How should it be paid?
The current process includes:
- Register for SARS eFiling. The eFiling facility allows you to request for an IRP6 return and make your submission and payments online. You can register once for all different tax types using the client information system.
- If you are already an eFiler, simply add provisional tax to your profile so that you can access and file your IRP6 return online.
First provisional tax return (Par 19 of the 4th Schedule)
SARS will issue an IRP6 return with a basic amount of taxable income that is based on the latest assessment of previous tax returns. If the previous tax return is older than 18 months, SARS will increase the basic amount by 8% per annum.
Your provisional tax calculation may not be less than the basic amount calculated by SARS unless you can justify the lower amount. As your calculation can’t be lower than the basic amount of SARS no penalties exist for underpayment of provisional tax for the first period, however there will be a 10% penalty for the late submission and payment of the provisional tax if you have missed the deadline.
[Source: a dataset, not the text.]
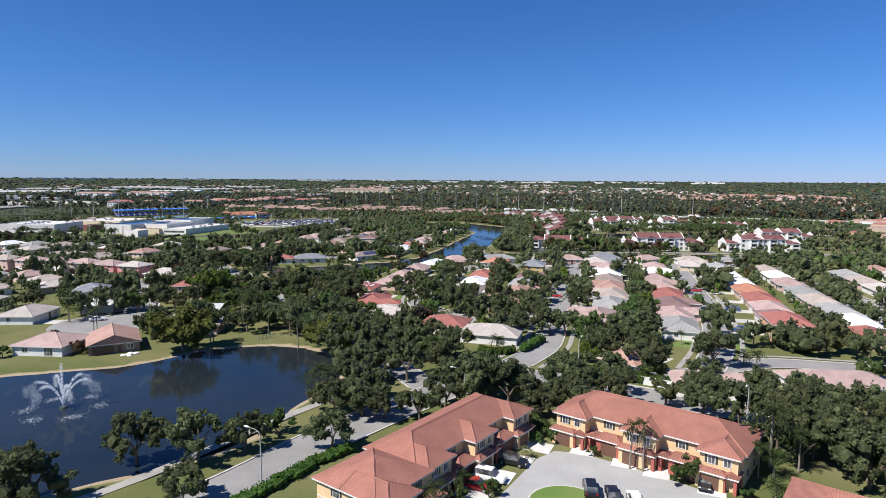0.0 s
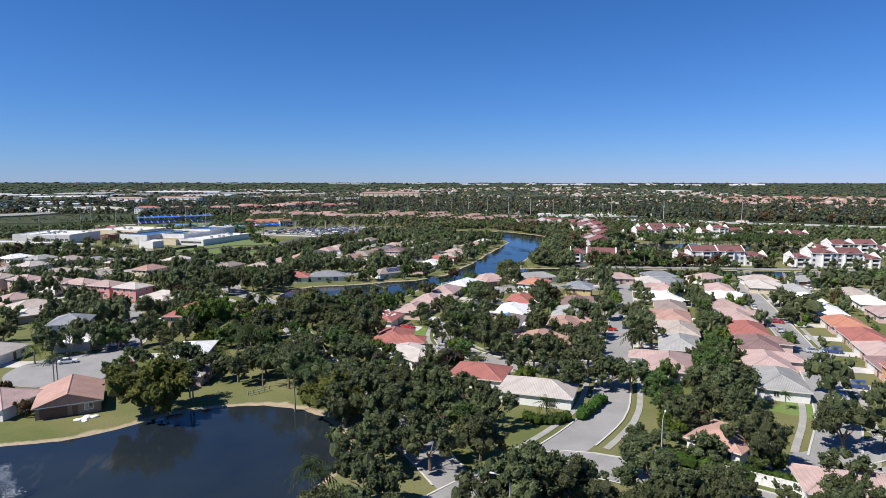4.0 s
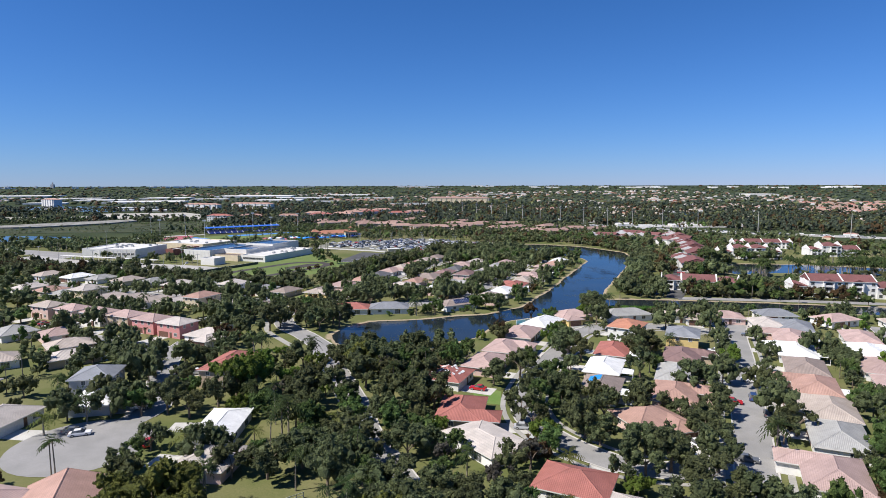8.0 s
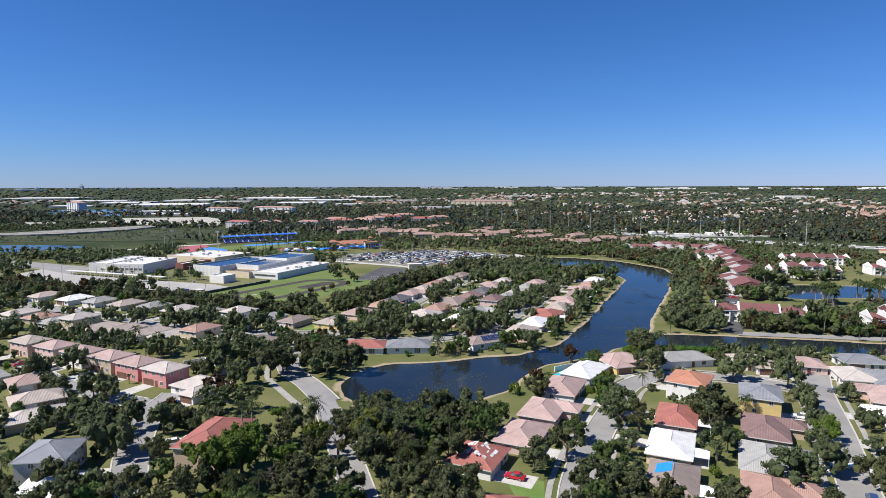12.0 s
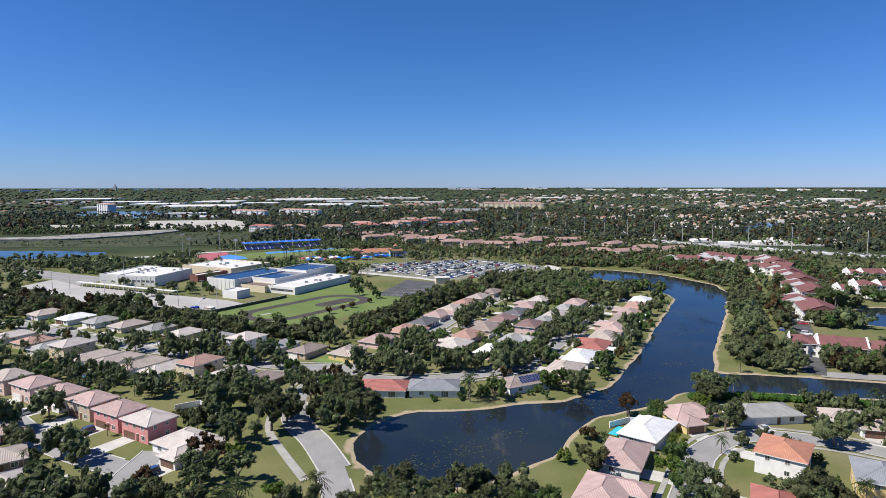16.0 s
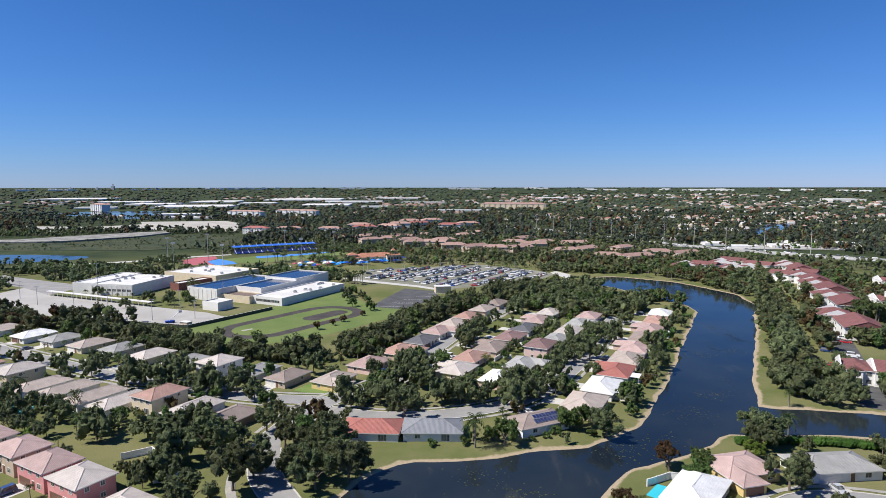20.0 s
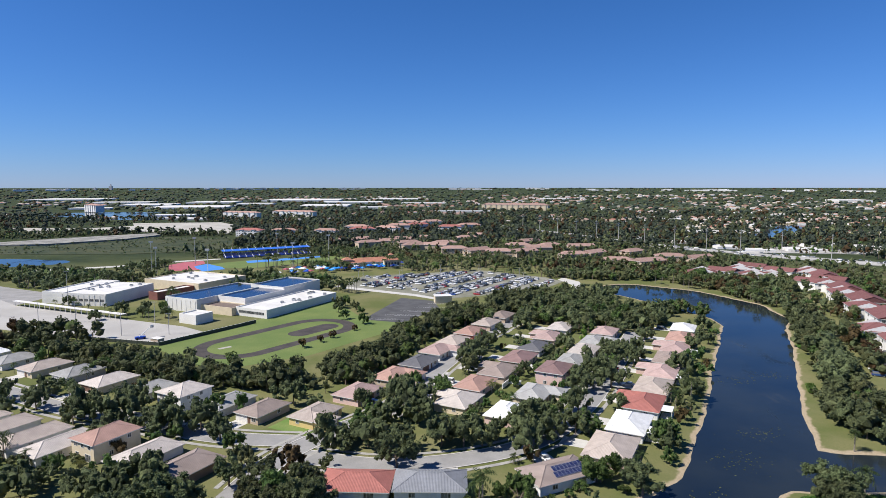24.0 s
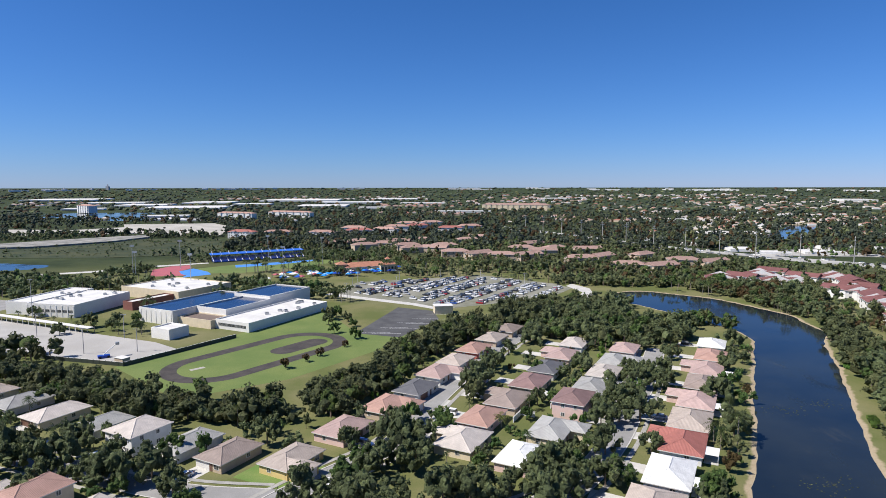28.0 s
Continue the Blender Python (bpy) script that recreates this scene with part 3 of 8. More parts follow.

If SARS has issued an IRP6 with a basic amount based on an old assessment and the latest assessment of taxable income has been issued, it may be used by the taxpayer as the basic amount if that assessment was issued more than 14 days prior to the deadline of the provisional tax payment.
Second provisional tax return (Par 20 of the 4th Schedule)
The second provisional tax payment is a bit more complicated than the first. Two categories exist:
- Where the actual taxable income is less than R1 Million, or
- Where the actual taxable income is more than R1 Million.
Let’s start with the first category. If your actual taxable income is less than R1 million, your estimation of taxable income for the second period may not be less than the lower of:
- 90% of the taxable income, or
- The basic amount as calculated by SARS.
If your estimation is less than the lower of the above calculated amount, a 20% penalty will be levied on the difference between your estimation and the amount calculated above.
If your taxable income is more than R1 million, you don’t have the benefit of using the basic amount as calculated by SARS. Your estimation of the taxable income for the second provisional tax payment may not be less than 80% of the actual taxable income.
If your estimation is lower than 80% of the actual taxable income, a 20% penalty will be levied on the difference between your estimation and 80% of the actual taxable income. Again a 10% penalty will be levied on the late submission and payment if you have missed the deadline.
Provisional tax has more meat to the bone than what you thought and for this reason I strongly recommend all taxpayers to keep track of their actual income and expenses.
Third provisional tax return
- The total estimated tax for the full year;
- Less the employees tax paid for the full year;
- Less any allowable foreign tax credits for the full year;
- Less any applicable rebates or medical tax credits;
- Less the amount paid for the 1st and 2nd provisional tax periods.